Day 1 – Sedentary Learning
What, when, where and how am I doing m-learning now?
I’m not.
If we are talking – as outlined in the intro – about cellphones, at least. I still have and use the only mobile device I’ve ever had – a circa-2001 Nokia. I have never felt that I needed or wanted a newer phone so much that I was willing to pay for it plus data plans and all that other stuff. I have never sent a text message on it or done anything online. Basically, we use it to call home before one of us leaves town, to call my parents (no l.d. charge), or as a backup alarm on stormy nights.
I don’t own a tablet, e-reader, or any other device, either. Just a desktop and a laptop (that pretty much never leaves the house).
So… the only mobility I have in my learning is doing computing upstairs or downstairs in my own house, or being able to access course work from my work computer as well.
It’s my work that’s mobile… not me. I’m what you might call a sedentary learner.
Posted in: Week 11: Mobiles
David William Price 7:49 pm on November 14, 2011 Permalink | Log in to Reply
When you say “It’s my work that’s mobile”… what kind of work is that? Do you commute at all? Or have unproductive time?
If someone else was paying for your mobile, would you use it as a performance support for your work? Have you ever found yourself away from your computer and needing a quick answer? What do you usually do?
How do you feel about being “a sedentary learner”?
Like you, I have a simple feature phone and I’ve never sent a text in my life.

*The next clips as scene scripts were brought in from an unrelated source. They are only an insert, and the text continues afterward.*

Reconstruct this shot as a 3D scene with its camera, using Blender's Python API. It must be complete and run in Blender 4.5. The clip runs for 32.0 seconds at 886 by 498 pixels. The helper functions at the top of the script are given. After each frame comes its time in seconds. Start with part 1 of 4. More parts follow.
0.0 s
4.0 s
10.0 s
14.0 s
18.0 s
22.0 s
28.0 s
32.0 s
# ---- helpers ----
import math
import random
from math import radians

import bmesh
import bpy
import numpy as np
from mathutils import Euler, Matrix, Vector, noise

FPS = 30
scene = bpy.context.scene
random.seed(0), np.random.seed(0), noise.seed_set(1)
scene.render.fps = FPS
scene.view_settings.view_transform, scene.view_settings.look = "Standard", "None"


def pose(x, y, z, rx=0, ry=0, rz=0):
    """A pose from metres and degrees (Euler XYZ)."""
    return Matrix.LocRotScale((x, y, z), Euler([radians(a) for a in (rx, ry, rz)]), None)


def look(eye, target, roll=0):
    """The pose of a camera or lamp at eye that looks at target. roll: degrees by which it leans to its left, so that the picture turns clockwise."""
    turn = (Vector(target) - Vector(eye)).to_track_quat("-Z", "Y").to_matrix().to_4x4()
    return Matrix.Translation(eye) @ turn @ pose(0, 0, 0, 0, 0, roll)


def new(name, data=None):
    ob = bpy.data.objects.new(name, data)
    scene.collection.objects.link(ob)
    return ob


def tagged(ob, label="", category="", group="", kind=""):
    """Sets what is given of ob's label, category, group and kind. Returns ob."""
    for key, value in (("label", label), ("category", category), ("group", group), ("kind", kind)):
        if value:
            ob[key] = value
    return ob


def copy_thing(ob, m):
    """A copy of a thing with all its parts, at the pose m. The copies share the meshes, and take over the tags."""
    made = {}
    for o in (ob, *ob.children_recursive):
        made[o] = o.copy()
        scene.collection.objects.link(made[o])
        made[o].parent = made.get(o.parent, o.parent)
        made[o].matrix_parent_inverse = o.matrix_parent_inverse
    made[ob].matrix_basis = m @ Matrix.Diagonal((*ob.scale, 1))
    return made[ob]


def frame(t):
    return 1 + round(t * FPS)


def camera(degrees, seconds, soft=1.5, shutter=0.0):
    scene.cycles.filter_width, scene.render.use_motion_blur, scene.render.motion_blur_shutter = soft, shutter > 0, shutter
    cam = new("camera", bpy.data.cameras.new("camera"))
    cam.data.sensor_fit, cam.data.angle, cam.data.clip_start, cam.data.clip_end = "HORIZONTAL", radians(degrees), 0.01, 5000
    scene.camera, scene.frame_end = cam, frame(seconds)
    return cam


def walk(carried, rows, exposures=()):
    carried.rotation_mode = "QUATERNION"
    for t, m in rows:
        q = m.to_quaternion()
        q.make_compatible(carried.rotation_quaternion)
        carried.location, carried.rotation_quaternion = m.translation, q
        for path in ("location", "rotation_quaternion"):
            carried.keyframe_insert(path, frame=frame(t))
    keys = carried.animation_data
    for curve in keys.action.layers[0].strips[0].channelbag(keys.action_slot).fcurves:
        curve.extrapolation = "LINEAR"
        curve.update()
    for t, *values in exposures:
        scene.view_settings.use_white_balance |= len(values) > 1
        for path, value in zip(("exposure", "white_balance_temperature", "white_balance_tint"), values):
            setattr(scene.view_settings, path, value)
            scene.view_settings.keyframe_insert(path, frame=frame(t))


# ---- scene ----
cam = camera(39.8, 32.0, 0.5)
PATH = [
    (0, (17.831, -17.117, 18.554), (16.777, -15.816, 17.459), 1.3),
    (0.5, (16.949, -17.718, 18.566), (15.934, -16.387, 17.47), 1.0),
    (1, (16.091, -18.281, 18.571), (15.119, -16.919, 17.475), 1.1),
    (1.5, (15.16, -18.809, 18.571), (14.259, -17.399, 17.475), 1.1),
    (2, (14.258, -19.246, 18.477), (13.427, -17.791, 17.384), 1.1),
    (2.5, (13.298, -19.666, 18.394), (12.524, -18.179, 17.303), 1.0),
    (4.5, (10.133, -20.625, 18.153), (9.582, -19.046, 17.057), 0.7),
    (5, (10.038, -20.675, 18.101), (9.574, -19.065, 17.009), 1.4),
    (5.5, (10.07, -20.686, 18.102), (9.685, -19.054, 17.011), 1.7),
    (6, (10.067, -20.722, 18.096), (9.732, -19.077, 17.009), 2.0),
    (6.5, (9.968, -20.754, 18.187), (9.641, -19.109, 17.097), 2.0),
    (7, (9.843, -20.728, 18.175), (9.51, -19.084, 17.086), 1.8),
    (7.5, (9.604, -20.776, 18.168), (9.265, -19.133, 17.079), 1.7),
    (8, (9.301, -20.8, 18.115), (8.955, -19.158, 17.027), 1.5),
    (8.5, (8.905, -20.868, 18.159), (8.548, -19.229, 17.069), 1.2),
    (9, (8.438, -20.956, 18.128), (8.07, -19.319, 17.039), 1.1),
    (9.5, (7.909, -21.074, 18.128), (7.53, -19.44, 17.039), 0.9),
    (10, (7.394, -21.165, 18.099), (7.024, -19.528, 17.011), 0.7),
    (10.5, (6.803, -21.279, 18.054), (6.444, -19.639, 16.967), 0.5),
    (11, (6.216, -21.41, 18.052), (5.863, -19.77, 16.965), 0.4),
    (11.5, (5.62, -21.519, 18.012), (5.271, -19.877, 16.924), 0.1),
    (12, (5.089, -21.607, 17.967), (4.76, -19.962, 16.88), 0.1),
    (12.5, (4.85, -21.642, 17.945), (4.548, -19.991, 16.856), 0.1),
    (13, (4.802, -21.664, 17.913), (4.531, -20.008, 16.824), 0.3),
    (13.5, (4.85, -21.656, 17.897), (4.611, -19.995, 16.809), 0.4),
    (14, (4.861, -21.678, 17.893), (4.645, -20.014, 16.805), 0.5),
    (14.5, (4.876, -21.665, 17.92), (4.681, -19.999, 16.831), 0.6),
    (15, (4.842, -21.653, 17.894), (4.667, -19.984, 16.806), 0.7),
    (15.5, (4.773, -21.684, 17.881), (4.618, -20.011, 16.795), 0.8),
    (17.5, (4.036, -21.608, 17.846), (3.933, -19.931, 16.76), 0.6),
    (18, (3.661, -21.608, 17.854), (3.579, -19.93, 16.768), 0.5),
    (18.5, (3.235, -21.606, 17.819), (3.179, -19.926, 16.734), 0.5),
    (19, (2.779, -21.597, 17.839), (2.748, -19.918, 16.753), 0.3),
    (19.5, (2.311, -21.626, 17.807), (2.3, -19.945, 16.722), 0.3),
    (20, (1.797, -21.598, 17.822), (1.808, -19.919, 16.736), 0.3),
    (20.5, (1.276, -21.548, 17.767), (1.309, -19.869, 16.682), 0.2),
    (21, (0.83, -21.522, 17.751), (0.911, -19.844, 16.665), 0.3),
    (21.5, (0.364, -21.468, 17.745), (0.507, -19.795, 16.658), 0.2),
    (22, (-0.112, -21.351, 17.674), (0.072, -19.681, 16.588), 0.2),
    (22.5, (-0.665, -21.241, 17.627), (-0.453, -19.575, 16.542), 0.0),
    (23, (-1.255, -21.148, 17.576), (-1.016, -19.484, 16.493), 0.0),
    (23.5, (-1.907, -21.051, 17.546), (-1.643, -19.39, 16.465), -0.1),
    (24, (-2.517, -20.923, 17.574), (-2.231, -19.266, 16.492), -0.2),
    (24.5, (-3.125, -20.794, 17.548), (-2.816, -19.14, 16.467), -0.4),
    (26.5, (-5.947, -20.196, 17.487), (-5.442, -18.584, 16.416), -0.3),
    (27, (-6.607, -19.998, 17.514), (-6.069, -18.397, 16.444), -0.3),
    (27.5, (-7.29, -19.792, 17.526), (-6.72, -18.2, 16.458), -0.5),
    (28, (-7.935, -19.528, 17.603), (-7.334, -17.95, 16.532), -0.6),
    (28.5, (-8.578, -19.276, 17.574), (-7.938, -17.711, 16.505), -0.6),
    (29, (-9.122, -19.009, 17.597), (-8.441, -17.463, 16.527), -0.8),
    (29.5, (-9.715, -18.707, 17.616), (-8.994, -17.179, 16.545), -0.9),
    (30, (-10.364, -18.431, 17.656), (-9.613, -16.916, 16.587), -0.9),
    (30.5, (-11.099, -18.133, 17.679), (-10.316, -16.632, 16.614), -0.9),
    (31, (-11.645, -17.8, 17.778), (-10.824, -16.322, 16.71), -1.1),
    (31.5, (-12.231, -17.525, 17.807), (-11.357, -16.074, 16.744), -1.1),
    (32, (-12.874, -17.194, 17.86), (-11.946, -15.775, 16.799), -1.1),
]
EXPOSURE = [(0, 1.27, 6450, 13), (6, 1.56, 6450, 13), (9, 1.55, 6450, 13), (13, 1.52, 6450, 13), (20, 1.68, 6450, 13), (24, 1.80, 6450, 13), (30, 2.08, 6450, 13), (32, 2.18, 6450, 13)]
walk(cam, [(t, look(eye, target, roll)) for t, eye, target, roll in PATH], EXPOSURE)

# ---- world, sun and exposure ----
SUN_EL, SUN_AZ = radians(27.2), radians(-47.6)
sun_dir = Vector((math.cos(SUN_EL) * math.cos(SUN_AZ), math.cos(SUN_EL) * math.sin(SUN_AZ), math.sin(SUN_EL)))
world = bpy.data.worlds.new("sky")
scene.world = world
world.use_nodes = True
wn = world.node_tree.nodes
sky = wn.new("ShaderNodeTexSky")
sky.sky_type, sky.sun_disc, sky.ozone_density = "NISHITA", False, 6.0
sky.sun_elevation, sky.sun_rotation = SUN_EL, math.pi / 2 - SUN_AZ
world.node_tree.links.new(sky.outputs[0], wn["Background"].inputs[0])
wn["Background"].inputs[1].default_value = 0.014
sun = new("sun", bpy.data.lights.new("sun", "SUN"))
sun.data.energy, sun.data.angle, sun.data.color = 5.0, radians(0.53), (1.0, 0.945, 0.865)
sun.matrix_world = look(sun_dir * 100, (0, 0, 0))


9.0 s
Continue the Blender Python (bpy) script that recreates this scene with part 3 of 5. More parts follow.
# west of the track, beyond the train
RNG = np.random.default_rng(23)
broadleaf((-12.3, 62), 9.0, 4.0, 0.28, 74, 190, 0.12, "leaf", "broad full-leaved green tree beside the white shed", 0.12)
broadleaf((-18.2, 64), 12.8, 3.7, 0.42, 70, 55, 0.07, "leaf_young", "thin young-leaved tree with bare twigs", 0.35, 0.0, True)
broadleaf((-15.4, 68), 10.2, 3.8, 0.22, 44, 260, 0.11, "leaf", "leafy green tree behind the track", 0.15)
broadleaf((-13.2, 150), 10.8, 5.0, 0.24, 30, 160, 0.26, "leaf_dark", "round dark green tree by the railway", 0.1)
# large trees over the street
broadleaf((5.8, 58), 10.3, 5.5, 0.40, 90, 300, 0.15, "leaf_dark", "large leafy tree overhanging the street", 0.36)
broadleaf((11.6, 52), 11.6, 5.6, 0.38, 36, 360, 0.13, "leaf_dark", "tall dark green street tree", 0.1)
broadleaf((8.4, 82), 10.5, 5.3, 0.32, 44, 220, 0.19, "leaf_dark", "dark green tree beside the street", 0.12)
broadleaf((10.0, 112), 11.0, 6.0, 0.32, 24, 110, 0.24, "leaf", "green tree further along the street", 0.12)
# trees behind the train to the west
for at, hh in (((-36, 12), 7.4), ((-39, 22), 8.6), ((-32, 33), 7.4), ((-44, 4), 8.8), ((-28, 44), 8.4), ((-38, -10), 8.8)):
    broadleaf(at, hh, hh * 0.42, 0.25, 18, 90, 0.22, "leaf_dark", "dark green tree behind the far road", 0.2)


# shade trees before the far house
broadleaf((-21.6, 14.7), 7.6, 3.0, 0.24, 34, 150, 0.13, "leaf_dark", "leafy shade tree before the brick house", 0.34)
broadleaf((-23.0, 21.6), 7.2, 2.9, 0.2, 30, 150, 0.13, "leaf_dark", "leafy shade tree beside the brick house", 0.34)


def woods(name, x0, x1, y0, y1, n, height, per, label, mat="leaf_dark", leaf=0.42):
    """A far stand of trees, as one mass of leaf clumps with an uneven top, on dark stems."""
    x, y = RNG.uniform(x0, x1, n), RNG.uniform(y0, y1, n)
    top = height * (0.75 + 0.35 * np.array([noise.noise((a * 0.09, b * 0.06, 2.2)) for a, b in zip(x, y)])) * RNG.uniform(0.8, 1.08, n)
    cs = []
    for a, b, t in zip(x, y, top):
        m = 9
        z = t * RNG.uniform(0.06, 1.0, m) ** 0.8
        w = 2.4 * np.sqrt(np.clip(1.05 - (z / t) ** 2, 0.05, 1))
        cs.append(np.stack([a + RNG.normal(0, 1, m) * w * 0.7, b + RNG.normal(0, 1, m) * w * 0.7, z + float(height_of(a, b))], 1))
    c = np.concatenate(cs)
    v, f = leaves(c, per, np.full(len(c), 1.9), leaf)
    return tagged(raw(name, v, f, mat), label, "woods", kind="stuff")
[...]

I spend far too much time in my home office despite having a MacBook Air. In a recent conversation with a multinational professional firm, though, I’ve been told they don’t even have offices and they’re expected to spend all their time with clients. Similarly, another major professional firm I spoke with last year said the same thing even about their legal team… if they want to use an office, they have to schedule it.
What do you think about a mobile future?
mcquaid 12:51 pm on November 16, 2011 Permalink | Log in to Reply
Hi, David. To answer your queries:
– I teach in a K-8 school. I drive myself about 20km each way every day. That’s my only forced unproductive time.
– If someone else paid for me to have a mobile at work, I would try to use it – at work only, perhaps. I like not being tied to a phone in some ways.
– If I find myself away from a computer and need a quick answer, I wait until I get to one, and hope that I remember what I needed to do / look for. If I don’t, it probably wasn’t very important anyway.
– I don’t mind being a “sedentary learner”. It’s how I was brought up / taught. I wouldn’t mind being dragged into the current decade… I’d like to have a smallish tablet, but mostly for reading online and email. I don’t think I’d ever want to learn much more than bite-sized things on a phone.
– As for a mobile future… I think there will always be a mix of smaller and larger devices… perhaps they will just get more specific in terms of what people use them for – more specialized (I think they already are in many ways). I believe we will continue to get more and more mobile, though (at least up to a point), as devices get smaller, less obvious, and more built in to what we already may have / use / wear.
hall 12:44 pm on November 17, 2011 Permalink | Log in to Reply
Hi mcquaid ,
I understand reason that someone would use of a circa-2001 Nokia instead of a more expensive and updated model. I got myself a Blackberry because of a promotion that one of telecommunication companies in Jamaica had last year October for tertiary institutions. If this was not the case I would not have gotten a phone of this quality.